Marco 18:11, 17 August 2008 (EDT)

The intent of robots.txt is *not* to specify access control for directories. Hence to quote the wiki page "Web spiders/robots/crawlers can intentionally ignore the Disallow directives specified in a robots.txt file [3]. Hence, robots.txt should not be considered as a mechanism to enforce restrictions on how web content is accessed, stored, or republished by third parties.".

If you believe this is not your communicated clearly or could be reworded then please amend the wiki page.

cmlh 12:34, 24 August 2008 (GMT +10)

v3 Review Comments

I don't see anything here about actually testing robots.txt or using Spiders/Robots/Crawlers to do anything to the web app. It's nice that we can DL the file and that it contains some interesting information and that there's a google tool that can do some analysis of it (though we haven't explained what google webmaster tools gives you or provided an example of the output), but where would that lead a tester or attacker?
Rick.mitchell 09:39, 3 September 2008 (EDT)

Reply from @cmlh

Rick may have overlooked the quote "Hence, robots.txt should not be considered as a mechanism to enforce restrictions on how web content is accessed, stored, or republished by third parties. " from in the "How to Test" section of v3.

The lack of the "Google Webmaster Tools" example is due to me not being the webmaster of owasp.org. This can be resolved in v4 once the webmaster is known.

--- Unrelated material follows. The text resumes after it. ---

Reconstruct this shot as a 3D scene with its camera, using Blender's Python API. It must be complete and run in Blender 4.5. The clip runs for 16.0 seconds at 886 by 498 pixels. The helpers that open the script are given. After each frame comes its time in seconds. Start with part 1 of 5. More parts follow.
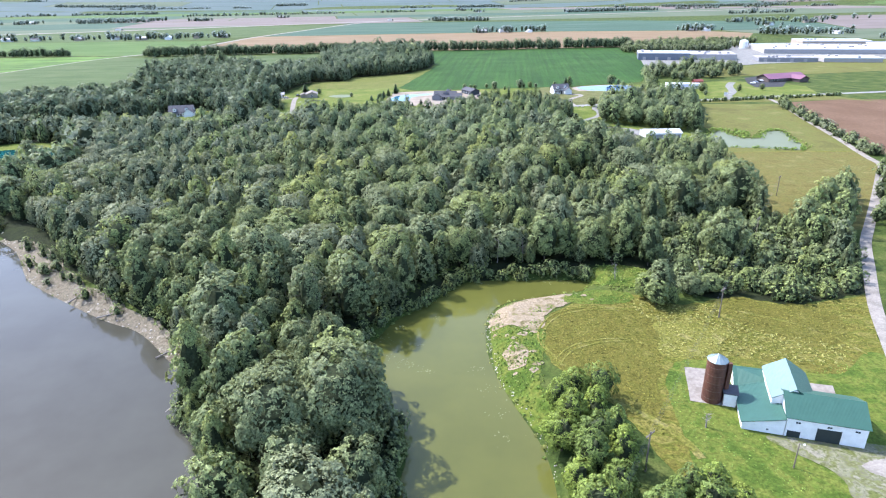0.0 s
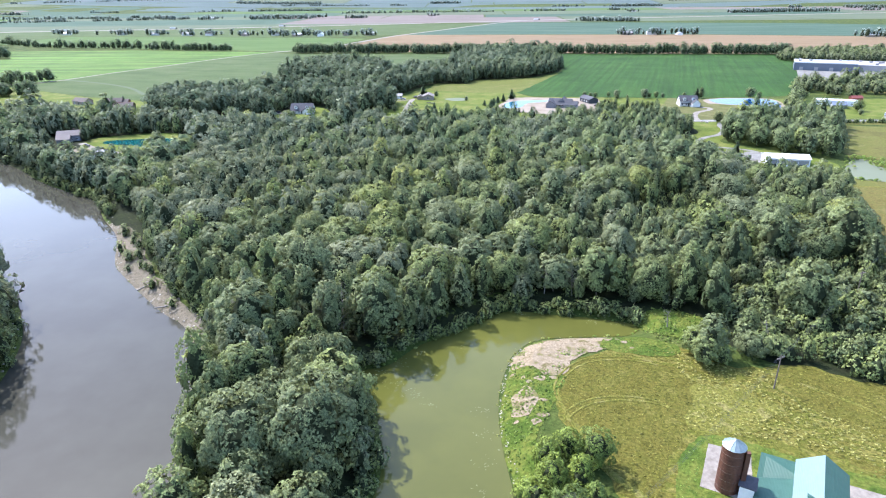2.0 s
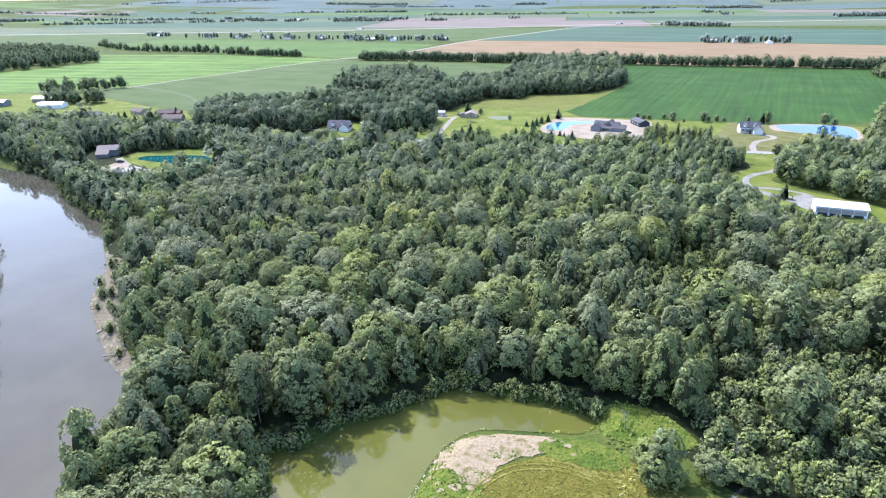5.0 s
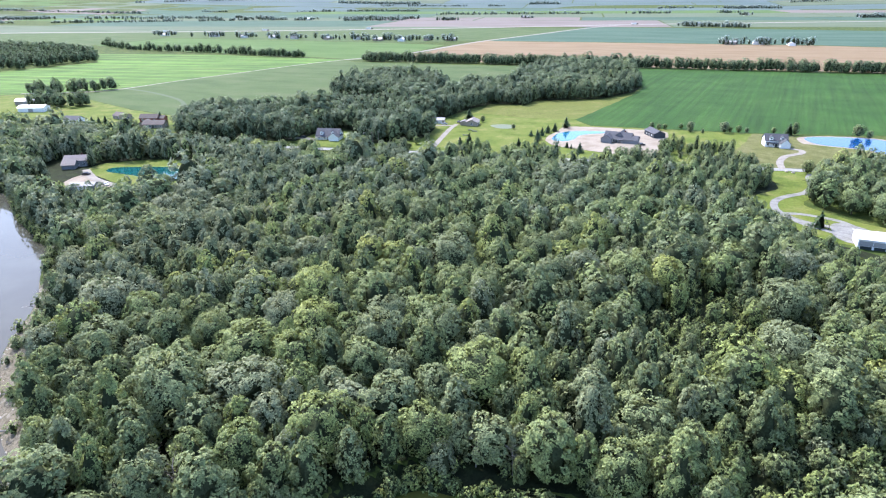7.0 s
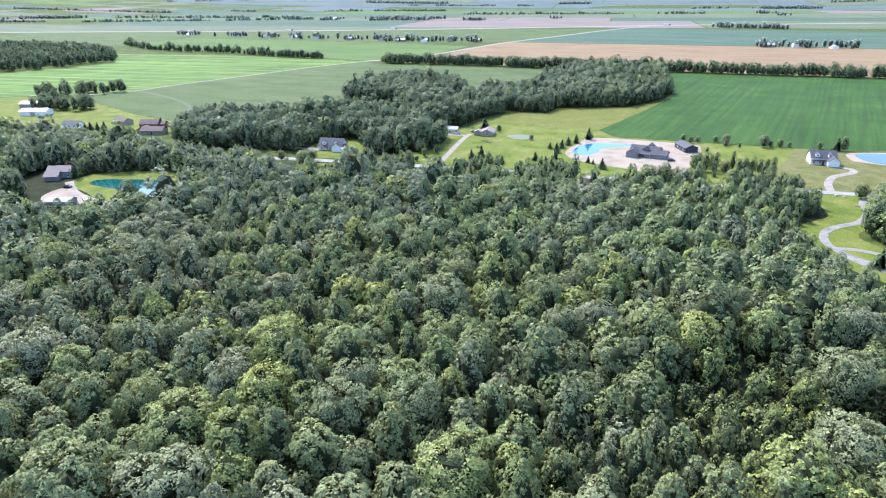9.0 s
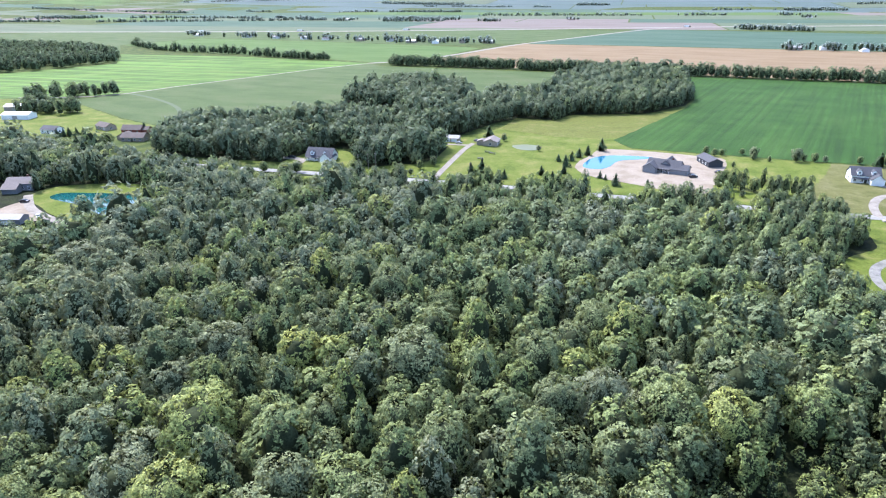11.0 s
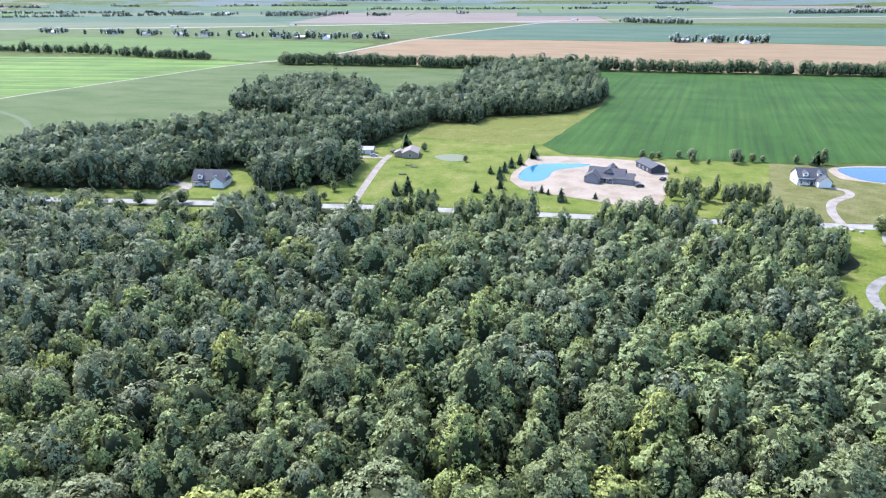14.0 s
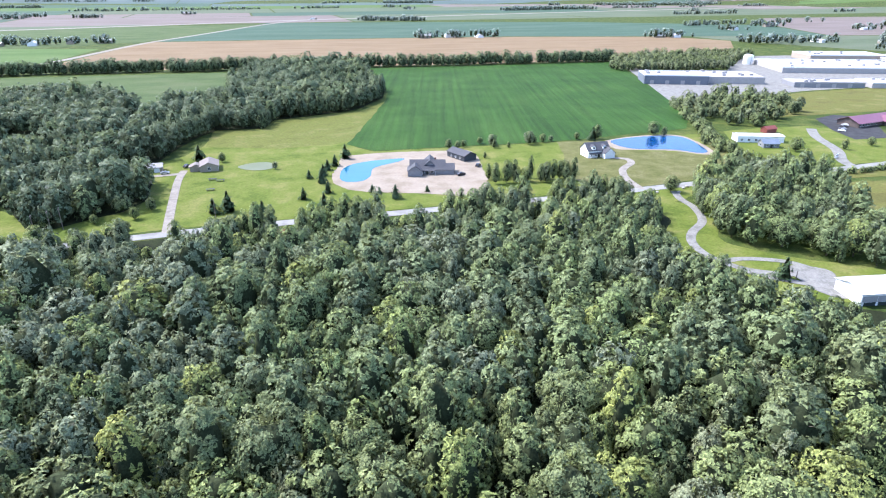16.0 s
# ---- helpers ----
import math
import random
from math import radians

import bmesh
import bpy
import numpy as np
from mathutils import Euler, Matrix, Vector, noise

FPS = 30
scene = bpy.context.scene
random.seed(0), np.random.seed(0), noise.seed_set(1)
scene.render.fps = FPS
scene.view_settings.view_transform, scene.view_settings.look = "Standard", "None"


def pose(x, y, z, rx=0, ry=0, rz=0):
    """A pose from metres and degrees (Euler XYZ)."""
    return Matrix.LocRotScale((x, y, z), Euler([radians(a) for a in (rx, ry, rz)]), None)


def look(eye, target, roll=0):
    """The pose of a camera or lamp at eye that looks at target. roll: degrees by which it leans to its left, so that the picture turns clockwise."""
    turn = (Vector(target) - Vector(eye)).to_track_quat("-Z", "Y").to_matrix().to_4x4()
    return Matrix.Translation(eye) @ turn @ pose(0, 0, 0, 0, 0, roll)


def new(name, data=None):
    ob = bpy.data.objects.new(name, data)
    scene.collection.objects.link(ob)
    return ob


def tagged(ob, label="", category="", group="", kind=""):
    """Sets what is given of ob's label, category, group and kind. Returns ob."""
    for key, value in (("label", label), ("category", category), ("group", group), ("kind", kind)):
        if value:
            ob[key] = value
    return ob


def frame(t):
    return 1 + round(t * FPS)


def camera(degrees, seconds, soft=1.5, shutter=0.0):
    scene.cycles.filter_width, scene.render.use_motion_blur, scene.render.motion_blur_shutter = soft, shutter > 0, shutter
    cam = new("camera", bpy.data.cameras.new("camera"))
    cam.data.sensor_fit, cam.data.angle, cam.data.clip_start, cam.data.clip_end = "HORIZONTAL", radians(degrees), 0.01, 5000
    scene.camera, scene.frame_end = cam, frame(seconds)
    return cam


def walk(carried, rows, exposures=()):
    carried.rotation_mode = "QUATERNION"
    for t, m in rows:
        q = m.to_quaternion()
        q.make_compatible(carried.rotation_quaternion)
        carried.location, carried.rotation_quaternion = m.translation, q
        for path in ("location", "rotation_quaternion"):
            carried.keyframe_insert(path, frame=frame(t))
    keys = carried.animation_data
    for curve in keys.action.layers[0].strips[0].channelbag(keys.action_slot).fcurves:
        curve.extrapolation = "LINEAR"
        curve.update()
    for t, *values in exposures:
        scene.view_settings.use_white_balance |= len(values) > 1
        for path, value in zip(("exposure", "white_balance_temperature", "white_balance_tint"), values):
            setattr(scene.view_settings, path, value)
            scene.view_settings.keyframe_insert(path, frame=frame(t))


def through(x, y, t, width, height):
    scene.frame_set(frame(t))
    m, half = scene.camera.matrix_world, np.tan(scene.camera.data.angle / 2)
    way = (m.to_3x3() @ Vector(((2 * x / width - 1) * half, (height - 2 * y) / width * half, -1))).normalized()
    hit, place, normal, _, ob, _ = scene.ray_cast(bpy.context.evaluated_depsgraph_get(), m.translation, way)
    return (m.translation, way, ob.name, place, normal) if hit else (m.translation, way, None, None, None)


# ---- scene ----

For the first part, either that sentence wasn't part of the content I reviewed during v3 draft or it didn't seem significant enough given the lead-in.
As for the webmaster tools stuff that sounds good, however like INFO-001 seems awfully google-centric.
CH - Bing/Yahoo! have been included in the roadmap for v4.
Perfect Rick.mitchell (talk) 19:20, 15 August 2013 (CDT)
This content also only covers robots.txt though the heading suggests much broader coverage. So either the content should be expanded or the heading made more specific (IMHO). Rick.mitchell (talk) 15:07, 15 August 2013 (CDT)
CH - I included http://www.robotstxt.org/meta.html in the OWASP Testing Guide v3 (since I also presented on this content in 2009 and 2010). I am not sure if it was removed by subsequent edits by others (I haven't checked this) but I will include it for v4 again.
Sounds good. Though I'd still argue that this covers an alternative to robots.txt not any actually different or other mechanisms as implied by "web server metafiles" in the heading; which to me reads like there are other configuration, instruction or interaction governors to be discussed in this section. Just my 2 cents Rick.mitchell (talk) 19:20, 15 August 2013 (CDT)

TODO for v4

1. Insert the "Analyze robots.txt using Google Webmaster Tools" i.e. https://support.google.com/webmasters/answer/156449?hl=en&from=35237&rd=1 with owasp.org (not applicable, since webroot doesn't contain robots.txt) as the example.

2. May need to update the reference to OWASP-IG-009 within the "Summary" section depending on the finalisation of the spidering thread (To be created).